Possibly the first rimfire round introduced by a major manufacturer capable of attaining a muzzle velocity of 3,000 f/s, the .17 WSM is currently chambered in the Savage B-Mag and the Volquartsen Custom Deluxe. The .17 WSM case was derived from a .27 caliber nail gun blank and can launch a 20-grain bullet at a muzzle velocity of 3,000 f/s and a 25-grain projectile at 2,600 f/s.

.26 Nosler (introduced 2013)

.26 Nosler

Designed to be an incredibly flat shooting 6.5mm round, the .26 Nosler was unveiled in November of 2013. According to the company, the .26 Nosler will launch a 129-grain bullet at a muzzle velocity of up to 3,400 f/s and a 140-grain at up to 3,300 f/s. The .26 Nosleris purported to be flat shooting out to 415 yards making it a potentially excellent open country big game round.

7.62x35mm aka. .300 AAC Blackout (approved by SAAMI in 2011)

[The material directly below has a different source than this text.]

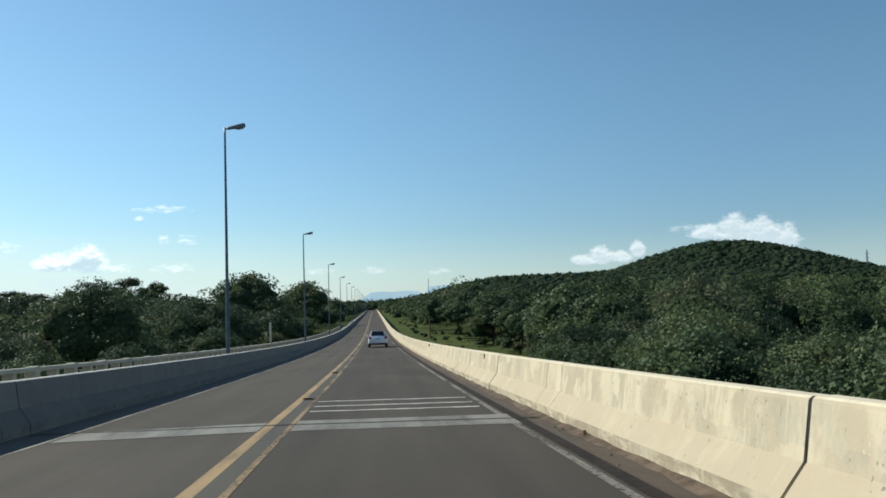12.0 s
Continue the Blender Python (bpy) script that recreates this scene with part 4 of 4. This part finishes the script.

While the basic idea of the .300 blackout and its twin, the proprietary .300 whisper have been around for a good number of years, it wasn’t until 2011 when the official approval of the Shooting Sporting Arms and Ammunition Manufacturers’ Institute cemented the round’s place in the mainstream market. Designed for the AR-15 platform by Advanced Armament Corporation in cooperation with Remington Defense, the .300 Blackout is ballistically the equivalent of the 7.62x39mm with 125 grain bullets, and is also capable of firing heavy bullets up to 220-grains at subsonic velocities. The cartridge was invented to be easily suppressible.